Over time, a number of other notable artists visited or lived in Indochina, leaving their own distinctive legacies. Jean-Louis Paguenaud (1876-1952), who had trained at the School of Decorative Arts in Limoges and at the Académie Julian, was a navy painter who painted in Spain, the West Indies, Africa, Polynesia and Vietnam. A bold colourist, he painted numerous scenes of Vietnam in the 1930s. Alix Aymé (1894-1989) who lived in Hanoi beginning in 1921, travelled extensively in French Indochina, India, and Ceylon, and also painted in China, Japan, and Korea. After a 1930 exhibition at the Galerie Portal in Saigon she moved to Laos where she was commissioned to paint a series of murals depicting Laotian life for the King’s reception room of the royal palace. Living alternately in France and Indochina, she was known for her tender portraits of Indochinese women and children painted with either lacquer on panel (sometimes including eggshells or gold leaf) and watercolour on silk.

ALIX AYMÉ, Le goûter

Although the French Indochinese war, which lasted from 1946 to 1954 disrupted the dreams of this remarkable era, its mộng (dream) lives on in the legacy of the art it produced.

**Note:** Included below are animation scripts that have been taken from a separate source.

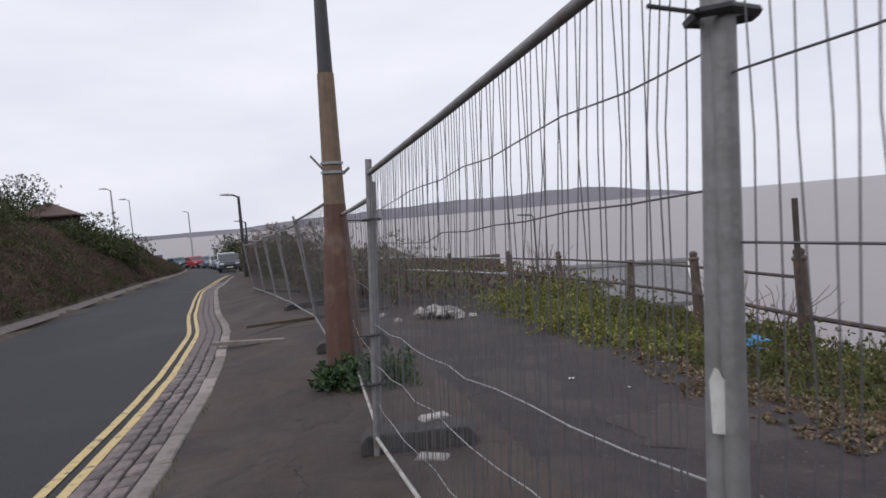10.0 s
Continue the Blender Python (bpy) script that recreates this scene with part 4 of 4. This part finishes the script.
for i in range(14):
    y = 3.2 + i * 0.24 + rr.uniform(-0.1, 0.1)
    x = fence_x(y) + rr.uniform(0.35, 1.0)
    rock("stone", (x, y, gz(x, y) + 0.10 + rr.uniform(0, 0.22)), rr.uniform(0.07, 0.2), STONE, "pale rough stone under the hedge", "stones under the hedge", "stone", 100 + i)
pil = thing("old_post", "old red-brown iron post with a flared cap in the hedge", "post", m=pose(1.10, 3.945, gz(1.10, 3.945), 1, -1, 8) @ Matrix.Diagonal((0.88, 0.88, 0.995, 1)))
part("shaft", Build().tube([(0, 0, -0.1), (0, 0, 0.5), (0, 0, 1.04)], [0.048, 0.045, 0.041], 10), OLD_POST, pil, smooth=True)
part("cap", Build().tube([(0, 0, 1.02), (0, 0, 1.04), (0, 0, 1.06), (0, 0, 1.10), (0, 0, 1.125)], [0.042, 0.052, 0.052, 0.062, 0.066], 12), OLD_POST, pil, "flared reddish cap")
part("rim", Build().tube([(0, 0, 1.12), (0, 0, 1.135)], [0.066, 0.058], 12), OLD_POST, pil)
rock("earth_mound", (1.85, 4.2, gz(1.85, 4.2) + 0.10), 0.62, SOIL, "low mound of earth and rubble under the hedge", "", "mound", 149, 0.85)
for i, (x, y, s) in enumerate(((1.55, 4.45, 0.20), (1.62, 4.15, 0.16), (1.7, 3.9, 0.14), (1.5, 4.75, 0.13), (1.45, 3.7, 0.12))):
    rock("stone", (x, y, gz(x, y) + 0.56 - 0.07 * i), s * 1.1, STONE, "pale rough stone under the hedge", "stones under the hedge", "stone", 150 + i)
for i in range(26):
    x, y = 3.1 + rr.gauss(0, 0.38), 22.9 + rr.gauss(0, 0.4)
    rock("rubble_stone", (x, y, gz(x, y) + 0.04 + (0.10 if abs(x - 3.1) < 0.25 else 0)), rr.uniform(0.05, 0.14), STONE, "pale broken rubble stone heaped on asphalt", "rubble heap", "stone", 200 + i)


# ---------- railing at the cliff edge ----------
RPOSTS = [(6.35, 7.6, 1.05), (6.3, 10.1, 1.05), (6.2, 12.55, 1.10), (6.14, 14.86, 0.98), (6.19, 17.36, 1.18), (6.60, 20.17, 1.10), (6.70, 22.7, 0.98), (6.35, 25.4, 1.05), (5.9, 28.0, 1.05), (4.9, 31.0, 1.0), (3.6, 34.0, 1.0), (2.2, 37.0, 1.0), (0.9, 40, 1.0)]
for i, (x, y, h) in enumerate(RPOSTS):
    z = gz(x, y)
    t = thing("railing_post", "brown weathered cast railing post in weeds", "railing post", "railing posts", pose(x, y, z - 0.1, random.Random(i).uniform(-3, 3), random.Random(i + 9).uniform(-3, 3), 0))
    hh = h + 0.1
    part("shaft", Build().tube([(0, 0, 0), (0, 0, hh * 0.55), (0, 0, hh - 0.14)], [0.09, 0.07, 0.062], 10), POST, t, smooth=True)
    part("collar", Build().tube([(0, 0, hh - 0.14), (0, 0, hh - 0.11), (0, 0, hh - 0.08)], [0.07, 0.08, 0.05], 10), POST, t, smooth=True)
    if i not in (3, 6):
        part("finial", Build().tube([(0, 0, hh - 0.09), (0, 0, hh - 0.05), (0, 0, hh - 0.02), (0, 0, hh)], [0.045, 0.06, 0.052, 0.02], 10), POST, t, smooth=True)
for i in range(len(RPOSTS) - 1):
    a, b2 = RPOSTS[i], RPOSTS[i + 1]
    za, zb = gz(a[0], a[1]), gz(b2[0], b2[1])
    levels = [0.45, 0.86] if i != 3 else [0.45]
    for lv in levels:
        p, q = Vector((a[0], a[1], za + lv)), Vector((b2[0], b2[1], zb + lv))
        tagged(part("railing_bar", Build().tube(wavy(p, q, 5, 0.008, i), 0.026 if lv < 0.6 else 0.02, 8), RAIL if i < 8 else LAMP_HEAD, smooth=True), "rusty iron rail between railing posts" if i < 8 else "pale grey rail between railing posts", "rail", "railing bars")
tagged(part("scaffold_pole", Build().tube([(6.0, 17.2, gz(6, 17.2) - 0.1), (6.0, 17.2, 1.02)], 0.03, 8), RAIL, smooth=True), "thin dark upright pole beside the railing", "pole")
far_lamp(8.2, 33.0, 0.75, 0.03, 0.12, RAIL, "thin dark pole beyond the railing")

# ---------- weeds and litter ----------
def weed_edge(y):
    return float(np.interp(y, [8, 11.3, 12.4, 13.1, 14.9, 16, 18.9, 24, 34], [4.2, 4.3, 4.65, 4.95, 4.2, 4.1, 4.5, 4.4, 3.6]))


rng = np.random.default_rng(21)


def scatter(n, y0, y1, xa, xb, lift=0.0):
    out = []
    while len(out) < n:
        y = rng.uniform(y0, y1)
        a, b2 = xa(y), xb(y)
        x = rng.uniform(a, b2)
        if noise.noise(Vector((x * 1.2, y * 1.2, 5))) < -0.25:
            continue
        edge = min(1, (x - a) / 0.5)
        if rng.random() > 0.25 + 0.75 * edge:
            continue
        out.append((x, y, gz(x, y) + 0.03 + lift * rng.random()))
    return np.array(out)


up = np.array([0.0, 0.0, 1.0])
p = scatter(7500, 9.5, 26, weed_edge, lambda y: 7.3)
front = p[:, 0] < np.array([weed_edge(y) for y in p[:, 1]]) + np.interp(p[:, 1], [11, 15, 18, 22], [1.1, 1.0, 0.6, 0.2])
dry = p[front | (RNG.random(len(p)) < 0.25)]
p = p[~front | (RNG.random(len(p)) < 0.22)]
tagged(part("weeds", leaves("weeds", p, np.tile(up, (len(p), 1)), 6, 0.038, 0.024, WEED, spread=1.0), None), "low green and yellowing weeds along the cliff edge", "weeds", kind="stuff")
tagged(part("dead_litter", leaves("dead_litter", dry, np.tile(up, (len(dry), 1)), 12, 0.042, 0.022, WEED_DRY, spread=1.3, rise=0.0), None), "brown dead leaf litter on the forecourt edge", "leaf litter", kind="stuff")
g = scatter(5000, 10, 27, lambda y: weed_edge(y) + 0.6, lambda y: 7.2)
tagged(part("tall_grass", blades("tall_grass", g, 0.17, 0.009, WEED), None), "tufts of rough grass by the railing", "grass", kind="stuff")


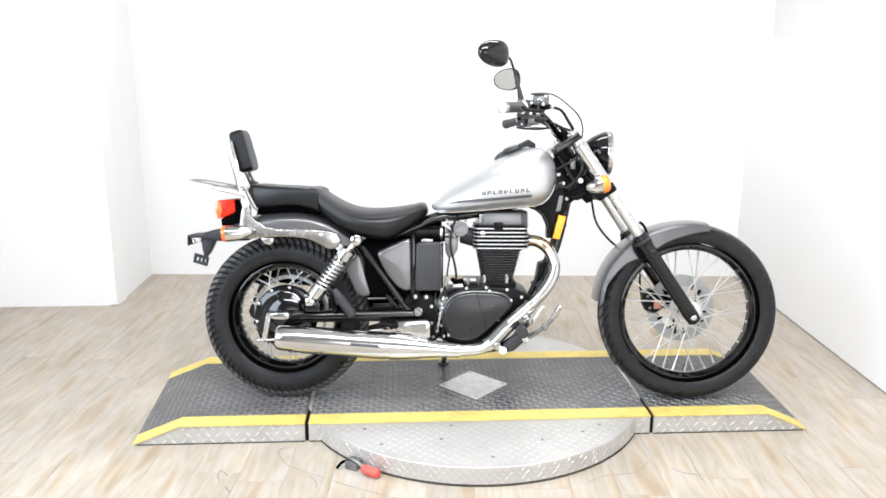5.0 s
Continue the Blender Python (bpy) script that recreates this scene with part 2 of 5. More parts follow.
def block(x0, x1, y0, y1, z0, z1, bevel=0.0, segs=2, m=None, bm=None):
    bm = bm or bmesh.new()
    r = bmesh.ops.create_cube(bm, size=1.0)
    c = Vector(((x0 + x1) / 2, (y0 + y1) / 2, (z0 + z1) / 2))
    for v in r["verts"]:
        v.co = Vector((v.co.x * (x1 - x0), v.co.y * (y1 - y0), v.co.z * (z1 - z0))) + c
    if bevel:
        es = list({e for v in r["verts"] for e in v.link_edges})
        bmesh.ops.bevel(bm, geom=es, offset=bevel, segments=segs, affect="EDGES", profile=0.5)
    if m is not None:
        bm.transform(m)
    return bm


def prism(pts, y0, y1, bevel=0.0, segs=2, bm=None):
    """A plate: an outline in x and z, from y0 to y1, with rounded edges."""
    bm = bm or bmesh.new()
    a = [bm.verts.new((x, y0, z)) for x, z in pts]
    b = [bm.verts.new((x, y1, z)) for x, z in pts]
    fs = [bm.faces.new(a), bm.faces.new(b[::-1])]
    k = len(pts)
    for i in range(k):
        fs.append(bm.faces.new((a[i], b[i], b[(i + 1) % k], a[(i + 1) % k])))
    if bevel:
        es = list({e for f in fs[:2] for e in f.edges})
        bmesh.ops.recalc_face_normals(bm, faces=fs)
        bmesh.ops.bevel(bm, geom=es, offset=bevel, segments=segs, affect="EDGES", profile=0.5)
    return bm


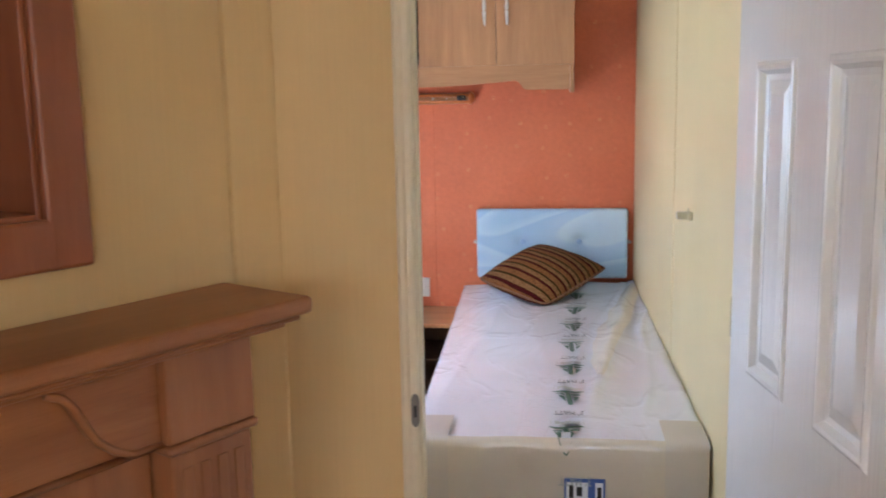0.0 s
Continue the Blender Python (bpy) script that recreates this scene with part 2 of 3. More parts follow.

Looking back at the legacy of Vietnamese modernism – which has a vitality and freshness brought about by the sense of aesthetic discovery felt by a generation of young artists – reminds us of the successes of a cultural exchange that has been overshadowed by war and politics. In a similar fashion, seeing the works of French artists who travelled and taught in Vietnam shows their genuine affection for the people and places they painted. It was a period of hope and affection expressed across cultures through the language of art.